By Lizette Akker, customer experience management lead at IQbusiness
From a technology point of view, customers will continue to adopt digital alternatives to, again, save on time and gain access to a larger product offering. Africa, in particular, is seeing the emergence of a more sophisticated digital consumer.
Key global technology trends relating to cloud-based technology, analytics and the Internet of Things (IoT) provides an unprecedented level of mobility. These advancements also enable companies to collect data about consumers in a way that once seemed impossible. The result? Opportunity to gather intricate insights into customer behaviour.
So what are the tech trends companies should be aware of if they’re to build a customer-centric organisation effectively?
Automation plays an important role for companies looking to maintain a sense of agility while keeping their customers happy.
Cloud-based technologies essentially help make this possible. They provide budget-friendly ways to better a customer’s experience without having to rely on staff or make any operational changes.
On the back of cloud computing’s evolution, there’s machine learning that’s becoming more and more sophisticated. Suddenly, automatic data analysis is made possible, providing companies with personalised recommendations for the end-user.
For example, organisations that leverage robotics to take care of the tedious tasks in a customer’s life, will make utility tasks simpler and free up time for more valuable face-to-face interactions. Technologies will be seen as playing a supporting role in customer engagement strategies rather than dominating the experience. This will ensure an organisation’s ability to deliver a unique human interaction that will result in a truly differentiated experience.
Internet of Things
Through the Internet of Things (IoT), organisations find themselves in a uniquely competitive position thanks to their ability to better their internal operational processes, develop new products and, by default, become far more innovative.

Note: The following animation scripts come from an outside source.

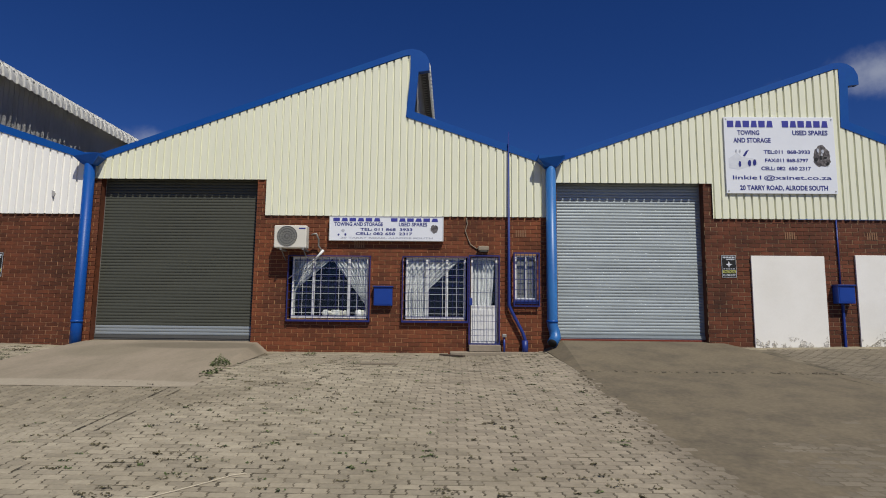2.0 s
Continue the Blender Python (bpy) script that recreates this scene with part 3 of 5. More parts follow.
gate = part("security_gate", rim(-0.56, 0.20, 1.66, 3.83, WALL_Y - 0.10, WALL_Y - 0.06, 0.032), M["cage"], mid, "blue-framed steel security gate over a white door")
bars(gate, "gate_bar", M["cage"], -0.51, 0.15, 1.7, 3.78, 6, 6, WALL_Y - 0.08, 0.0042)
dr = bmesh.new()
box(dr, -0.50, 0.15, WALL_Y + 0.06, WALL_Y + 0.10, 1.68, 2.55, 0.01)
part("door_panel", dr, M["white"], gate, "white boarded lower door panel")
for i in range(6):
    part("door_board", boxes((-0.46 + i * 0.10, -0.38 + i * 0.10, WALL_Y + 0.045, WALL_Y + 0.059, 1.74, 2.5)), M["white"], gate)
part("door_frame", rim(-0.50, 0.15, 2.55, 3.78, WALL_Y + 0.05, WALL_Y + 0.10, 0.055), M["white"], gate, "white glazed upper door frame")
dp = part("pane", boxes((-0.44, 0.09, WALL_Y + 0.07, WALL_Y + 0.074, 2.6, 3.73)), M["glass"], gate)
dp.visible_shadow = False
part("curtain", drape(-0.46, 0.12, 2.58, 3.76, WALL_Y + 0.13, lambda v: (0.0, 0.80 + 0.15 * v), 6), M["curtain"], gate, "white net curtain behind the door glass", smooth=True)
part("lock_box", boxes((-0.55, -0.47, WALL_Y - 0.12, WALL_Y - 0.05, 2.60, 2.78), bevel=0.008), M["navy"], gate)

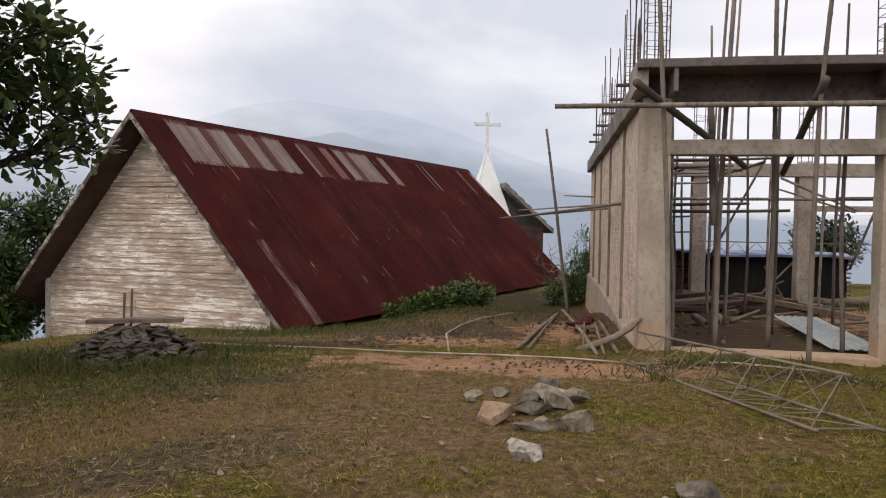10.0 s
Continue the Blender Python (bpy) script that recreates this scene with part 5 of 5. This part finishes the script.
# ---- church beyond the hall ----
def build_church():
    c = empty("church", pose(12.55, 35.45, -1.0, 0, 0, -17))
    tagged(c, "wooden church with grey shingles and white spire topped by cross", "church")
    bm = bmesh.new()
    prof = ((0.0, 0.95), (3.1, 0.95), (3.3, 0.86), (4.0, 0.64), (4.8, 0.40), (5.5, 0.19), (5.98, 0.07))
    rows = []
    for z, w in prof:
        rows.append([bm.verts.new(p) for p in ((-w, -w, z), (w, -w, z), (w, w, z), (-w, w, z))])
    for a, b2 in zip(rows, rows[1:]):
        for i in range(4):
            bm.faces.new((a[i], a[(i + 1) % 4], b2[(i + 1) % 4], b2[i]))
    bm.faces.new(rows[-1])
    part("spire", bm, SPIRE_WHITE, c, "white sheet-metal spire")
    for sx, sy in ((-1, -1), (1, -1), (1, 1), (-1, 1)):
        part("spire_rib", tube(bmesh.new(), [(sx * w, sy * w, z + 0.01) for z, w in prof[2:]], 0.03, 6), SPIRE_WHITE, c)
    part("cross_post", boxm(-0.075, -0.06, 5.8, 0.075, 0.06, 7.95, 0.01), SPIRE_WHITE, c, "bright white cross")
    part("cross_arm", boxm(-0.62, -0.05, 7.28, 0.62, 0.05, 7.44, 0.01), SPIRE_WHITE, c, "bright white cross")
    # shingled side roof, stepping down to the right
    roof = bmesh.new()
    ends = []
    for y in (-1.3, 3.5):
        ends.append([roof.verts.new(p) for p in ((0.6, y, 4.55), (2.9, y, 2.45), (2.9, y, 2.30), (0.6, y, 4.35))])
    for i in range(4):
        roof.faces.new((ends[0][i], ends[0][(i + 1) % 4], ends[1][(i + 1) % 4], ends[1][i]))
    roof.faces.new(ends[0][::-1])
    roof.faces.new(ends[1])
    bmesh.ops.recalc_face_normals(roof, faces=roof.faces)
    rf = part("roof", roof, SHINGLE, c, "grey weathered shingle roof")
    shingle = boxm(0, 0, 0, 0.24, 0.3, 0.03)
    me = bpy.data.meshes.new("shingle")
    shingle.to_mesh(me)
    shingle.free()
    me.materials.append(SHINGLE)
    rr = random.Random(6)
    tilt = math.degrees(math.atan2(2.1, 2.3))
    for i in range(13):
        for j in range(16):
            t = i / 13
            mesh_object("shingle", me, rf, pose(0.6 + 2.3 * t, -1.3 + j * 0.3 + (0.15 if i % 2 else 0), 4.56 - 2.1 * t, 0, tilt - 3 + rr.uniform(-3, 3), 0))
    part("wall", boxm(-2.6, -1.0, 0, 2.5, 3.4, 2.6, 0.01), SOFFIT, c, "dark boarded wall")


build_church()


# ---- village house beyond the building ----
def build_far_house():
    h = empty("village_house", pose(28.0, 21.2, -1.0, 0, 0, -37))
    tagged(h, "dark-walled village house under a rusty tin roof", "house")
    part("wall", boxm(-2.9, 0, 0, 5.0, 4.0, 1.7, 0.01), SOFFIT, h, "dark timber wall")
    for k in range(5):
        part("post", boxm(-2.95 + k * 1.9, -0.06, 0, -2.85 + k * 1.9, 0.04, 1.7, 0.005), TIMBER, h)
    n = 20
    for k in range(n):
        bm = bmesh.new()
        x0 = -3.4 + k * 0.45
        for side, (ya, za, yb, zb) in enumerate(((-0.7, 1.55, 2.0, 3.2), (4.7, 1.55, 2.0, 3.2))):
            rows = []
            for i in range(13):
                x = x0 + 0.455 * i / 12
                w = 0.018 * math.sin(i / 12 * 3 * math.tau)
                rows.append((bm.verts.new((x, ya, za + w)), bm.verts.new((x, yb, zb + w))))
            for a, b2 in zip(rows, rows[1:]):
                bm.faces.new((a[0], b2[0], b2[1], a[1]))
        part("roof_sheet", bm, TIN_ROOF, h, smooth=True)
    part("gable", boxm(-2.9, 1.2, 1.6, -2.8, 2.8, 2.7), SHINGLE, h)
    # lean-to with pale tin roof on the left
    bm = bmesh.new()
    rows = []
    for i in range(37):
        y = -0.6 + 1.9 * i / 36
        w = 0.015 * math.sin(i * 1.9)
        rows.append((bm.verts.new((-2.9, y, 1.75 + w)), bm.verts.new((-4.6, y, 1.15 + w))))
    for a, b2 in zip(rows, rows[1:]):
        bm.faces.new((a[0], b2[0], b2[1], a[1]))
    bmesh.ops.solidify(bm, geom=bm.faces[:], thickness=0.01)
    part("lean_to_roof", bm, TIN_ROOF, h, "pale tin lean-to roof")
    part("lean_to_wall", boxm(-4.4, 0.0, 0, -2.9, 0.1, 1.2, 0.005), TIN_ROOF, h, "upright tin sheets")
    tagged(part("brick_stack", worn_box(0, 0, 0, 1.7, 0.9, 0.28, 0.12, 0.02, 0.01, 3), CLAY, m=pose(15.4, 17.6, ground_z(15.4, 17.6) - 0.05, 0, 0, -30)), "low stack of burnt clay bricks", "bricks")
    for k, (x0, y0, x1, y1) in enumerate(((9.0, 17.6, 13.2, 14.2), (13.5, 19.2, 16.5, 16.0))):
        world_stick([on(x0, y0, 0.1), on(x1, y1, 0.1)], 0.1, 0.1, "kerb_timber", "long squared timber lying on the earth", TIMBER, "timber", "", 70 + k, 4)


build_far_house()


# ---- grass, litter and rubble on the lawn ----
def scatter_grass():
    rr = random.Random(99)
    verts, faces = [], []

    def blade(x, y, h, w):
        z = rough_z(x, y) - 0.004
        a, lean = rr.uniform(0, math.tau), rr.uniform(0.2, 1.6) * h
        dx, dy = math.cos(a) * w, math.sin(a) * w
        b = rr.uniform(0, math.tau)
        lx, ly = math.cos(b) * lean, math.sin(b) * lean
        i = len(verts)
        verts.extend(((x - dx, y - dy, z), (x + dx, y + dy, z), (x + lx * 0.5 + dx * 0.6, y + ly * 0.5 + dy * 0.6, z + h * 0.65), (x + lx * 0.5 - dx * 0.6, y + ly * 0.5 - dy * 0.6, z + h * 0.65), (x + lx, y + ly, z + h)))
        faces.extend(((i, i + 1, i + 2, i + 3), (i + 3, i + 2, i + 4)))

    n = 0
    while n < 250000:
        t = rr.random()
        r = 1.6 + 13 * t ** 1.1
        az = rr.uniform(-42, 62)
        cx, cy = (0.4, 0.0) if rr.random() < 0.45 else ((-2.0, 3.4) if rr.random() < 0.5 else (-3.9, 6.6))
        x, y = cx + r * math.sin(radians(az)), cy + r * math.cos(radians(az))
        s, d = to_b(x, y)
        if s > -0.1 and d > -0.2:
            continue
        if y > 14.4 + 0.7 * max(0.0, -1.0 - x) and rr.random() < 0.75:
            n += 0.5
            continue
        if noise.noise(Vector((x * 1.1, y * 1.1, 7))) + noise.noise(Vector((x * 3.1, y * 3.1, 2))) * 0.6 < rr.uniform(-0.75, 0.35):
            n += 0.4
            continue
        if math.hypot((x + 1.25) / 0.5, (y - 6.55) / 0.32) < rr.uniform(0.2, 1.2) or math.hypot((x - 0.2) / 0.55, (y - 8.4) / 0.22) < rr.uniform(0.2, 1.2):
            continue
        if math.hypot(((x + 0.1) * 0.83 - (y - 12.6) * 0.56) / 1.9, ((x + 0.1) * 0.56 + (y - 12.6) * 0.83) / 0.5) < rr.uniform(0.8, 1.2):
            continue
        if rr.random() < 0.3 and math.hypot((x + 1.6) / 2.6, (y - 11.2) / 2.0) < rr.uniform(0.6, 1.2):
            n += 0.3
            continue
        tuft = rr.randint(1, 3)
        for _ in range(tuft):
            blade(x + rr.uniform(-0.02, 0.02), y + rr.uniform(-0.02, 0.02), rr.uniform(0.010, 0.042), rr.uniform(0.0018, 0.0038))
        n += tuft
    me = bpy.data.meshes.new("grass")
    me.from_pydata(verts, [], faces)
    me.materials.append(GRASS)
    tagged(new("grass", me), "short dry olive-green grass of the lawn", "grass", kind="stuff")
    # dry straw lying flat between the tufts, thickest on the trodden ground
    verts, faces = [], []
    for _ in range(30000):
        r, az = 1.8 + 12 * rr.random() ** 1.1, rr.uniform(-40, 60)
        cx, cy = rr.choice(((0.4, 0.0), (-2.0, 3.4), (-3.9, 6.6), (-3.9, 6.6)))
        x, y = cx + r * math.sin(radians(az)), cy + r * math.cos(radians(az))
        s, d = to_b(x, y)
        if (s > -0.1 and d > -0.2) or noise.noise(Vector((x * 0.8, y * 0.8, 31))) + noise.noise(Vector((x * 4.0, y * 4.0, 12))) * 0.5 < rr.uniform(-0.2, 0.6):
            continue
        a, l, w = rr.uniform(0, math.tau), rr.uniform(0.03, 0.10), rr.uniform(0.0015, 0.0035)
        dx, dy = math.cos(a), math.sin(a)
        z0, z1 = rough_z(x, y) + rr.uniform(0.012, 0.028), rough_z(x + dx * l, y + dy * l) + rr.uniform(0.008, 0.03)
        i = len(verts)
        verts.extend(((x - dy * w, y + dx * w, z0), (x + dy * w, y - dx * w, z0), (x + dx * l + dy * w * 0.5, y + dy * l - dx * w * 0.5, z1), (x + dx * l - dy * w * 0.5, y + dy * l + dx * w * 0.5, z1)))
        faces.append((i, i + 1, i + 2, i + 3))
    me = bpy.data.meshes.new("straw")
    me.from_pydata(verts, [], faces)
    me.materials.append(STRAW)
    tagged(new("straw", me), "pale dry straw and clippings lying on the lawn", "straw", kind="stuff")
    # taller tufts round the slate heap, along the pipe, the bank and the building's foot
    verts, faces = [], []
    for cx, cy, sx, sy, count, h in ((-3.5, 13.75, 1.0, 0.22, 800, 0.13), (-4.2, 12.6, 1.2, 0.8, 3000, 0.032), (-3.2, 13.3, 1.2, 0.5, 2000, 0.04), (1.0, 16.8, 2.6, 1.4, 1000, 0.08), (3.2, 19.5, 1.8, 1.4, 1200, 0.12), (0.4, 19.6, 1.8, 0.5, 900, 0.14), (-2.5, 14.6, 0.7, 0.4, 700, 0.13), (-4.4, 14.3, 0.6, 0.5, 900, 0.16), (-1.2, 18.5, 2.6, 2.2, 1300, 0.11), (-0.2, 20.2, 1.2, 0.4, 500, 0.2), (2.0, 18.6, 2.2, 2.0, 900, 0.08),
                                       (2.0, 11.9, 1.2, 0.25, 700, 0.10), (4.4, 10.4, 1.6, 0.3, 900, 0.10), (-5.2, 13.7, 0.9, 0.5, 700, 0.12), (0.9, 11.5, 0.12, 0.12, 60, 0.10), (5.5, 22.8, 2.0, 0.8, 600, 0.2), (-6.3, 12.8, 0.5, 0.8, 400, 0.15), (9.5, 15.8, 1.8, 0.8, 700, 0.18)):
        for _ in range(count):
            x, y = rr.gauss(cx, sx * 0.6), rr.gauss(cy, sy * 0.6)
            s, d = to_b(x, y)
            if -0.1 < s < 0.5 and d > 0 or (0 < s < 2.9 and 0 < d < 3):
                continue
            blade(x, y, h * rr.uniform(0.4, 1.2), rr.uniform(0.004, 0.008))
    me = bpy.data.meshes.new("tall_grass")
    me.from_pydata(verts, [], faces)
    me.materials.append(WEED)
    tagged(new("tall_grass", me), "taller green grass tufts along the bank", "grass", kind="stuff")
    # fallen leaves
    bm = bmesh.new()
    for _ in range(900):
        r, az = 2.5 + 12 * rr.random(), rr.uniform(-38, 55)
        cx, cy = rr.choice(((0.4, 0.0), (-2.0, 3.4), (-3.9, 6.6)))
        x, y = cx + r * math.sin(radians(az)), cy + r * math.cos(radians(az))
        s, d = to_b(x, y)
        if s > -0.1 and d > -0.2:
            continue
        a = rr.uniform(0, math.tau)
        l = rr.uniform(0.02, 0.055) if rr.random() < 0.93 else rr.uniform(0.07, 0.10)
        leaf_faces(bm, Vector((x, y, rough_z(x, y) + 0.025)), Vector((math.cos(a), math.sin(a), rr.uniform(-0.1, 0.25))).normalized(), Vector((rr.uniform(-0.4, 0.4), rr.uniform(-0.4, 0.4), 1)).normalized(), l, l * 0.5)
    tagged(part("fallen_leaves", bm, LITTER), "pale dry leaves and scraps scattered over the lawn", "leaves", kind="stuff")
    # rubble along the bank and before the slate heap
    bm = bmesh.new()
    for cx, cy, sx, sy, count, size in ((-2.9, 13.1, 0.9, 0.6, 60, 0.022), (0.2, 15.2, 1.2, 0.5, 160, 0.035), (-3.0, 10.8, 1.2, 0.6, 30, 0.02), (0.3, 12.6, 1.0, 0.35, 110, 0.022), (4.6, 9.2, 1.6, 0.3, 50, 0.03), (-1.0, 6.5, 0.6, 0.4, 30, 0.02), (3.5, 15.5, 1.5, 1.8, 90, 0.05)):
        for _ in range(count):
            x, y = rr.gauss(cx, sx * 0.6), rr.gauss(cy, sy * 0.6)
            r = size * rr.uniform(0.4, 1.3)
            mm = Matrix.Translation((x, y, rough_z(x, y) + r * 0.2)) @ Euler((rr.uniform(0, 6), rr.uniform(0, 6), 0)).to_matrix().to_4x4() @ Matrix.Diagonal((r, r * 0.8, r * 0.55, 1))
            bmesh.ops.create_icosphere(bm, subdivisions=1, radius=1.0, matrix=mm)
    tagged(part("rubble", bm, RUBBLE), "small stone chips on bare earth", "rubble", kind="stuff")


scatter_grass()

IoT, at its core, is a network of physical objects (read: smart devices) that use sensors to connect and exchange data over the internet. It, therefore, enables organisations to analyse and leverage said data in real-time, enhancing their decision-making abilities.
The Internet of Things also enables the integration and adaption of business models. So, not only are customers served with products and services that are, to an extent, tailored to their needs, but they’re also able to improve efficiency, reduce costs and gain insights into their business in greater detail than ever before.
Importantly, getting these areas right internally will ensure ongoing alignment with evolving customer needs and prioritise customer experience enhancements.
Whether to streamline systems operations or monitor employee performance, there’s a myriad of digital applications that allow companies to do things with more precision.
Cloud-based analytics is no exception. Where once organisations would have to store and export data from excel spreadsheets manually, is now a solution that does it for you. That, and because it’s cloud-based – the way analytics content is developed, consumed and shared changes drastically for the better.
Importantly, the cloud model also allows organisations to scale analytics capabilities as their organisation grows. This is one sure way to both maintain a sense of agility while customising products and services that cater to a unique target audience. This kind of technology will then be seen as playing a supporting role in customer engagement strategies rather than dominating the experience.
By staying on top of global tech trends, organisations enable themselves to have a deeper understanding of what forms part of the customer’s end-to-end journey – enabled by the vast amount of data available from the ability to digitally track customer movements.
This will allow the development of a more systemic and collaborative solution design – playing a crucial role in connecting the dots in the customer’s current disparate universe and developing a differentiated and hyper-personalised experience.